- What you are asked to do
What is wanted is an exact restatement of the lines from the one with "scene = bpy.context.scene" through the one with "pose from metres", both included, and of no other lines.

- Data block
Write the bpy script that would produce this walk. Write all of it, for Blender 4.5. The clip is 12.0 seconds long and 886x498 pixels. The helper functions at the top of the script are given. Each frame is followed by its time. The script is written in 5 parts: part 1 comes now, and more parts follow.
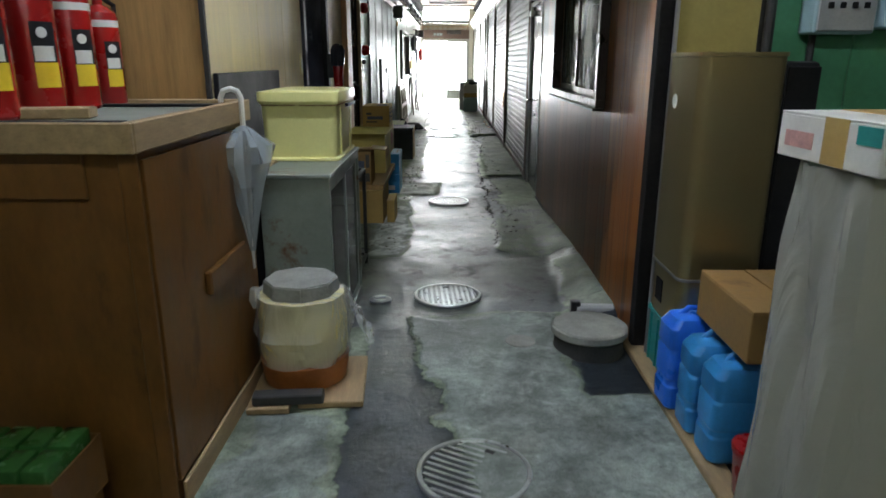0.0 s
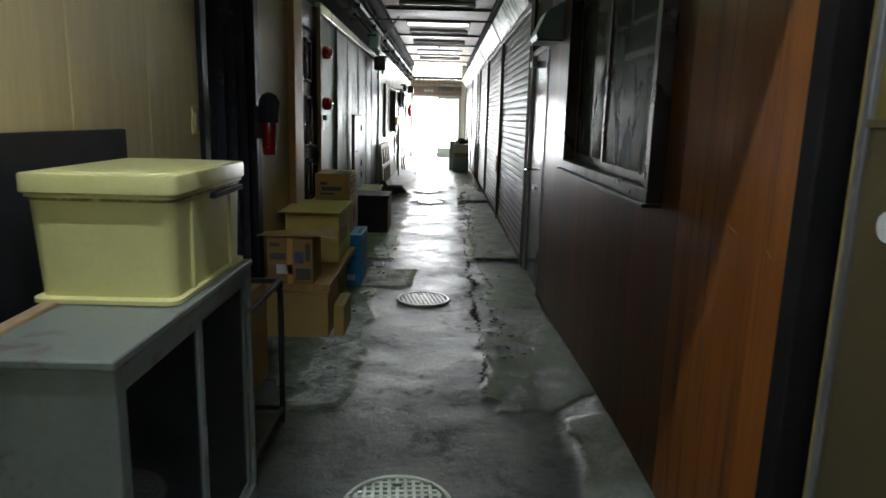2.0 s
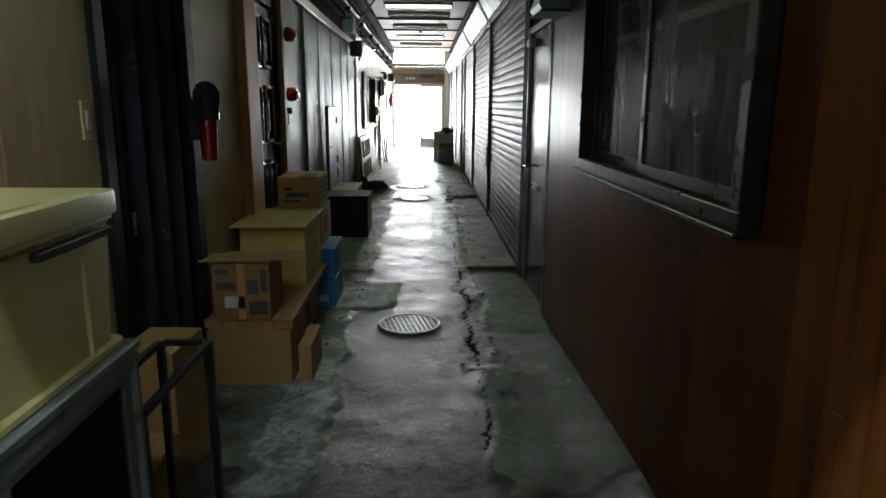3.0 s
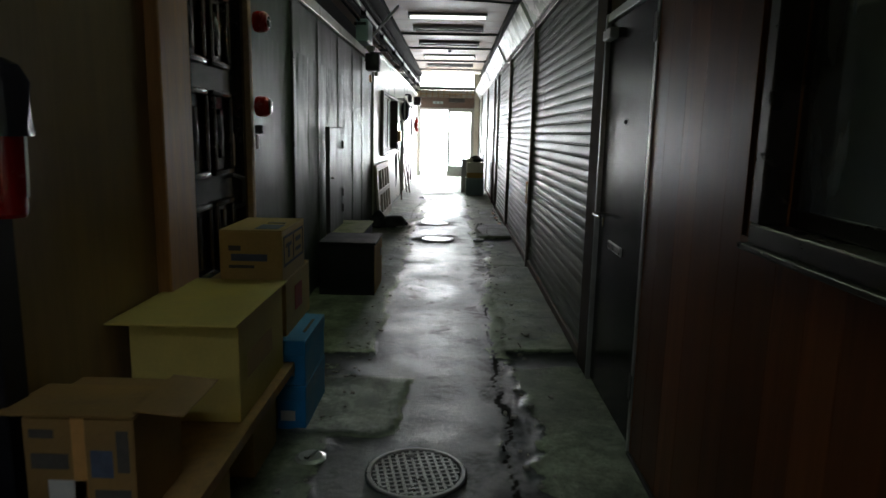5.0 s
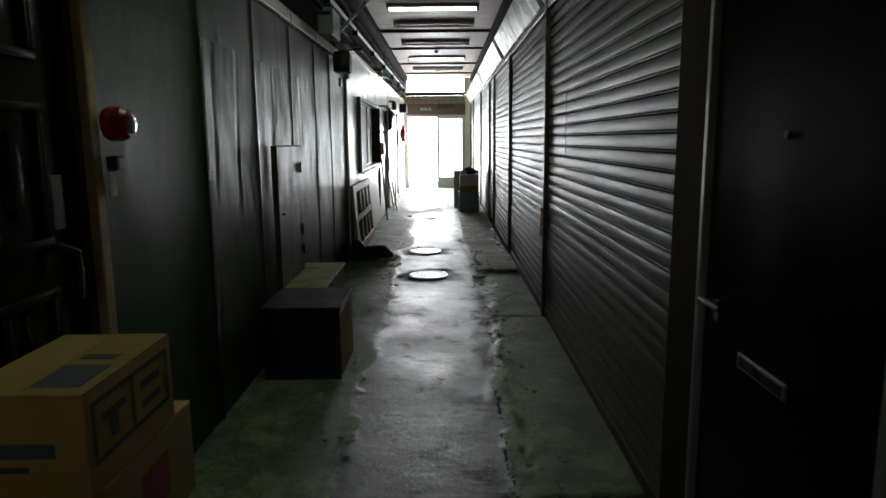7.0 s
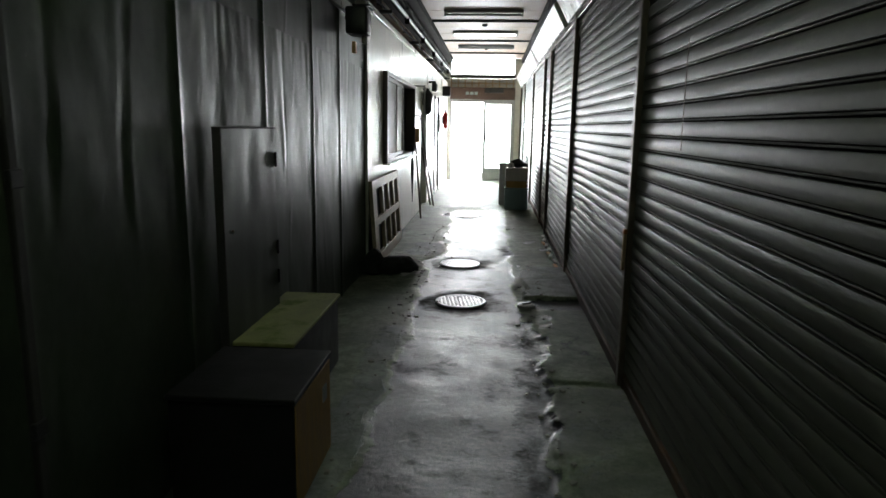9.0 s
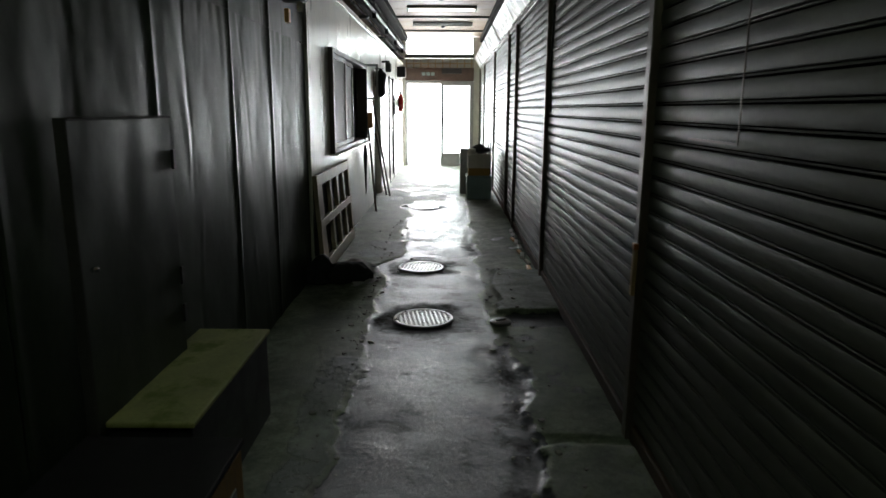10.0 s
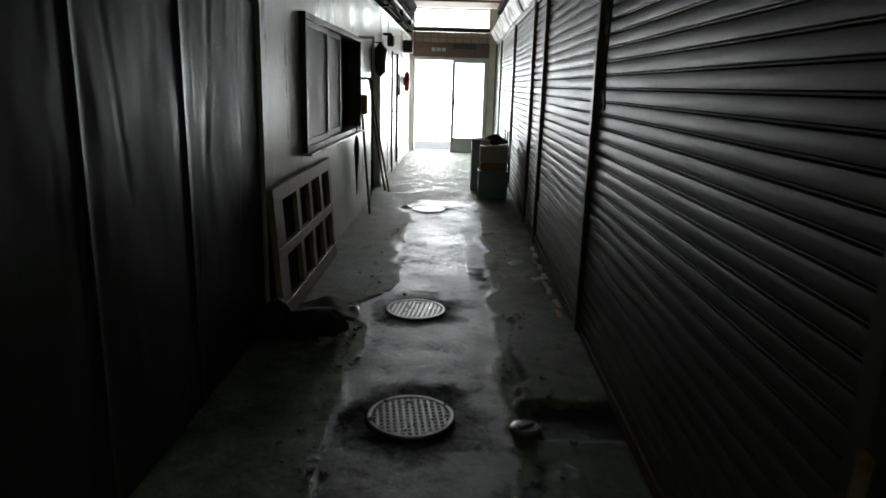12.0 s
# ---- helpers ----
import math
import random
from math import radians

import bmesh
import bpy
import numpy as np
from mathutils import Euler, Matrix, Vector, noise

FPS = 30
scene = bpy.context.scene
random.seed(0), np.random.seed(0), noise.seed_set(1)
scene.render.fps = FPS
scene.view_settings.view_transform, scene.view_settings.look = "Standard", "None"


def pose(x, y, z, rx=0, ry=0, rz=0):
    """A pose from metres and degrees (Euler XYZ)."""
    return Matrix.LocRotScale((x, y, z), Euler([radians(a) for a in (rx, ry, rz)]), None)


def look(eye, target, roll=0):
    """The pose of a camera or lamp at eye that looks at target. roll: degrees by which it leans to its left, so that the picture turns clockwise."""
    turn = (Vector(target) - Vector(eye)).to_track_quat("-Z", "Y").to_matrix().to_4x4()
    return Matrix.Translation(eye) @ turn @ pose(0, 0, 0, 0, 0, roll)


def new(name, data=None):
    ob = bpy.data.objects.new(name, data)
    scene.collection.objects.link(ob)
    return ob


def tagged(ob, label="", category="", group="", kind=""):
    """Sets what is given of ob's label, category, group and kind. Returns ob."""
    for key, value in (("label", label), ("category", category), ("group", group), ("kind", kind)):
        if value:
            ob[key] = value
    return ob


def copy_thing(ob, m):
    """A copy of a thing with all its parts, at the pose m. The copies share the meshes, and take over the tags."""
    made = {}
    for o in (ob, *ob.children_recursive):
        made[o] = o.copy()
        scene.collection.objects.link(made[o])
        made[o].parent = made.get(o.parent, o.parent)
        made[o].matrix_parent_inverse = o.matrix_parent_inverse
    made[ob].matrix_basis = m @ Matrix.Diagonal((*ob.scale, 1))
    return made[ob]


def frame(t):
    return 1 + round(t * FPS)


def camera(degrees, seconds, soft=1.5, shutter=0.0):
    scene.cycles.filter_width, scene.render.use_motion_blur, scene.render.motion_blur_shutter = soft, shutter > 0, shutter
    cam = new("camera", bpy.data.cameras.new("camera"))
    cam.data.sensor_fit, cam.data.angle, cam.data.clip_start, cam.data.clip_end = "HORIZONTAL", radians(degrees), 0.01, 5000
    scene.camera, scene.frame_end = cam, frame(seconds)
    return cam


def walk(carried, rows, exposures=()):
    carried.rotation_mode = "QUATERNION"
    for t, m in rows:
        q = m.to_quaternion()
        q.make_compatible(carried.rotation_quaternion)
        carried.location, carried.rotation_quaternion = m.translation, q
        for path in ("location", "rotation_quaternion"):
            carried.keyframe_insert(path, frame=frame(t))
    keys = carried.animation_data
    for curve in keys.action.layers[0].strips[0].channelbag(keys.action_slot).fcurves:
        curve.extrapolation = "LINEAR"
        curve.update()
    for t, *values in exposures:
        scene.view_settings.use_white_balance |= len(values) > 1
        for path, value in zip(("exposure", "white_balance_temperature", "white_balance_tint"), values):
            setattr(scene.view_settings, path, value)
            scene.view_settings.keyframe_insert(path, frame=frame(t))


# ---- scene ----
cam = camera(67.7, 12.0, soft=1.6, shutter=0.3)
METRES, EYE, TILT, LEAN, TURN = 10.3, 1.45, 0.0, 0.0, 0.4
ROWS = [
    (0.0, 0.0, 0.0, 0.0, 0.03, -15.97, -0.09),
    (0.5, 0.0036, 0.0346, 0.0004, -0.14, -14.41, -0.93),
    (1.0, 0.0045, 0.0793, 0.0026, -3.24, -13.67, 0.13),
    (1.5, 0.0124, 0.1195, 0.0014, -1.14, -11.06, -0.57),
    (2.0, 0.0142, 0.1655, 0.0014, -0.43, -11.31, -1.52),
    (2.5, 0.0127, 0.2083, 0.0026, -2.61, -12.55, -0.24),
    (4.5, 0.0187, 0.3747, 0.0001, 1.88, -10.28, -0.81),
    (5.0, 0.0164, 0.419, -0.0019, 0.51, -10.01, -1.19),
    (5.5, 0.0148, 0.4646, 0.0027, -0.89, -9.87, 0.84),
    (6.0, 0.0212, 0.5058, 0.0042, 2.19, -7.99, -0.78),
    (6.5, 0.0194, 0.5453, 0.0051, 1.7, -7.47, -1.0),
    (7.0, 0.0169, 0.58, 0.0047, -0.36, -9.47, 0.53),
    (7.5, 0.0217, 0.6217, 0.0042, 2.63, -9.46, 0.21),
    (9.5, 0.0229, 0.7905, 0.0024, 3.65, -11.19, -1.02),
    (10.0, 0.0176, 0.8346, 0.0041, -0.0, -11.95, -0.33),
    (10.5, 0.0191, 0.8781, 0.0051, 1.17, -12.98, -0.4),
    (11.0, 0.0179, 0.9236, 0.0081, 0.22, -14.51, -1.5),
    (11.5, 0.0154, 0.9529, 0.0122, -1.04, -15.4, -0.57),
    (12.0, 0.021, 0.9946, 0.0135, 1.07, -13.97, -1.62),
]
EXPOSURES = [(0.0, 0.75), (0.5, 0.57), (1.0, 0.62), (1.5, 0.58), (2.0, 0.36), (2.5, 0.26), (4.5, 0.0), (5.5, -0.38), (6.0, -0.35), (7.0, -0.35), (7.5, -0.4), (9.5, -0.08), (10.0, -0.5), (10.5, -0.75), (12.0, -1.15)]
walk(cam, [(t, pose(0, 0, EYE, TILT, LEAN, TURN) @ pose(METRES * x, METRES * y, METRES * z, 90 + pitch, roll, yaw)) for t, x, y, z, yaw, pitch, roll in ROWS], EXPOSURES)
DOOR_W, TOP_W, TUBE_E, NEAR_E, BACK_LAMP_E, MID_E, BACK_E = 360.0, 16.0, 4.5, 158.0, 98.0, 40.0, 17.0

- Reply
scene = bpy.context.scene
random.seed(0), np.random.seed(0), noise.seed_set(1)
scene.render.fps = FPS
scene.view_settings.view_transform, scene.view_settings.look = "Standard", "None"


def pose(x, y, z, rx=0, ry=0, rz=0):
    """A pose from metres and degrees (Euler XYZ)."""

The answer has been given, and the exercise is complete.